O título tem como fonte "A Fabricação da Loucura", livro do antipsiquiatra inglês Thomas Szasz.
Em dois anos de estrada, nos rastros dos pistoleiros de aluguel no
Ceará, Piauí e Maranhão, a pesquisadora fez uma tocaia delicada
e arrancou deles suas motivações.
É impossível não sacar o nobre
clichê do "humano, demasiado
humano" ao ler os relatos.
Mas sem esquecer como se produz o fenômeno da pistolagem.
Na origem de tudo, a estrutura
fundiária. Meio palmo de uma
cerca de arame farpado que avança na divisão de uma propriedade
pode tombar cadáveres.
A arte de entrevistar sem susto e
sem preconceito -aqui está um
dos pontos elevados do livro- levou Peregrina, que conviveu com
os protagonistas a sangue frio, a
obter informações sobre a mentalidade dos matadores e o universo
desse tipo de crime que se arrasta
há séculos no Nordeste.
Neste ano mesmo, o vale do Jaguaribe, tradicional ponto da geografia da morte por encomenda,
voltou a registrar ocorridos do gênero no Ceará. Como na sua versão mais antiga, a pistolagem está
colada a um poder político que esgota com facilidade o debate.

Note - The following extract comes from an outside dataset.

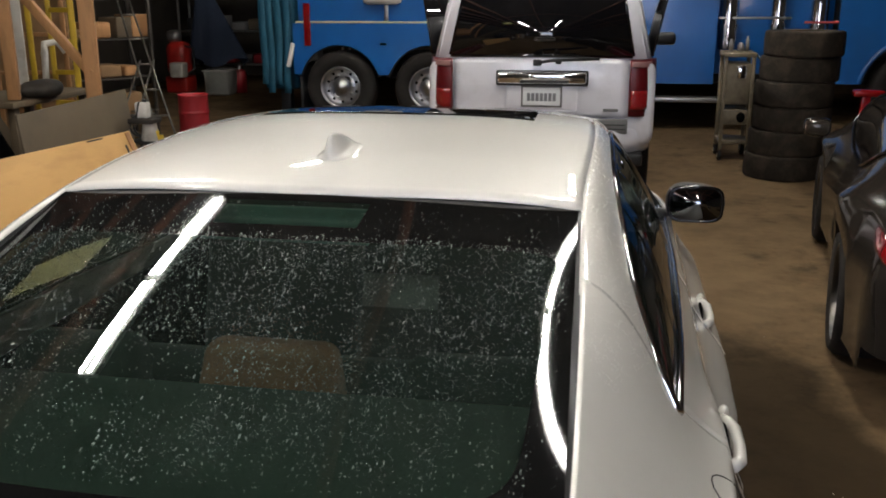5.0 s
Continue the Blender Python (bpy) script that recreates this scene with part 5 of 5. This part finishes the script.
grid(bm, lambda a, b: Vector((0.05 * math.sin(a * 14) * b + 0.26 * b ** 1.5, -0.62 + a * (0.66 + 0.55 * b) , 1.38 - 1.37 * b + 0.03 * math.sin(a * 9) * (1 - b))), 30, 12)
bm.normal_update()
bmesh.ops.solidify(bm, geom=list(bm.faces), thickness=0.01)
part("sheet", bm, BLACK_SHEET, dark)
simple_box("hanging_rail", (0.03, 0.72, 0.03), (0.0, -0.28, 1.385), RACK_DARK, dark, 0.005)
for y in (-0.62, 0.06):
    simple_box("rail_post", (0.03, 0.03, 1.37), (-0.03, y, 0.685), RACK_DARK, dark, 0.005)


def step_ladder():
    """An A-shaped ladder seen nearly edge on, leaning over to one side."""
    t = thing("step_ladder", "dull aluminium folding step ladder standing open", "ladder", pose(-3.79, 8.35, 0))
    top, foot = Vector((-1.12, 1.18, 1.80)), Vector((0, 0, 0))
    joint, back = Vector((-0.76, 0.98, 1.05)), Vector((-0.78, 0.12, 0))
    across = Vector((0.07, 0.06, 0))
    for k in (-1, 1):
        bm = bmesh.new()
        rod(bm, foot + across * k, top + across * k * 0.7, 0.011, 8)
        part("front_rail", bm, ALU, t)
        bm = bmesh.new()
        rod(bm, back + across * k, joint + across * k * 0.8, 0.011, 8)
        part("rear_rail", bm, ALU, t)
    for k in range(1, 7):
        p = foot.lerp(top, k / 7)
        bm = bmesh.new()
        rod(bm, p - across * 0.85, p + across * 0.85, 0.012, 6)
        part("tread", bm, ALU, t)
    bm = bmesh.new()
    rod(bm, foot.lerp(top, 0.32), back.lerp(joint, 0.5), 0.008, 6)
    part("spreader", bm, ALU, t)
    for k in (-1, 1):
        simple_box("rubber_foot", (0.05, 0.05, 0.05), foot + across * k + Vector((0, 0, 0.025)), BLACK_PLASTIC, t, 0.01)
    return t


step_ladder()


def drum(at):
    t = thing("steel_drum", "red painted steel drum with two rolled ribs", "drum", at)
    bm = bmesh.new()
    r = 0.17
    prof = [(0.001, 0.02), (r - 0.01, 0.02), (r, 0.0), (r + 0.005, 0.012), (r, 0.03)]
    for z in (0.225, 0.445):
        prof += [(r, z - 0.024), (r, z - 0.02), (r + 0.009, z - 0.007), (r + 0.009, z + 0.007), (r, z + 0.02), (r, z + 0.024)]
    prof += [(r, 0.625), (r + 0.006, 0.64), (r, 0.65), (r - 0.012, 0.645), (r - 0.012, 0.635), (0.001, 0.635)]
    lathe(bm, prof, 48)
    part("shell", bm, RED_DRUM, t)
    return t


drum(pose(-4.15, 9.58, 0))
crate = thing("grey_crate", "grey plastic bin standing on the floor by the cloth", "bin", pose(-6.25, 15.2, 0))
bm = bmesh.new()
box(bm, (0.44, 0.40, 0.44), (0, 0, 0.22), bevel=0.04, taper=1.10)
part("bin", bm, material("grey_bin", (0.20, 0.195, 0.18), 0.6, 0, 0.15, 12), crate)
simple_box("bin_rim", (0.50, 0.46, 0.03), (0, 0, 0.43), material("grey_bin_rim", (0.26, 0.25, 0.23), 0.6, 0, 0.15, 12), crate, 0.01)
stool = thing("low_stand", "low black steel stand cluttered with oily parts", "stand", pose(-3.58, 7.37, 0.0))
for x, y in ((-0.12, -0.1), (0.12, -0.1), (-0.12, 0.1), (0.12, 0.1)):
    simple_box("leg", (0.025, 0.025, 0.45), (x, y, 0.225), BLACK_PLASTIC, stool, 0.004)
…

Em uma das narrativas mais assombradas do livro, a autora
mostra o suspense em torno dos
"jurados de morte". São os personagens que entram nas listas dos
pistoleiros e passam a viver dia e
noite aquele drama. Nas pequenas cidades, eles são apontados
como seres em contagem regressiva e são motivo de curiosidade
de moradores. Mesmo em casos
que provocam alarde e denúncias
públicas sobre a possibilidade da
tragédia, a maioria dos crimes
ainda tem sido inevitável.
Mata-se na disputa de poder e
questões de terra, dados marcantes da origem da pistolagem, mas
a chamada honra, nos episódios
de vinganças de famílias, é sempre evocada na hora de apertar o
dedo no gatilho ou acertar, por algumas patacas, o fim do inimigo.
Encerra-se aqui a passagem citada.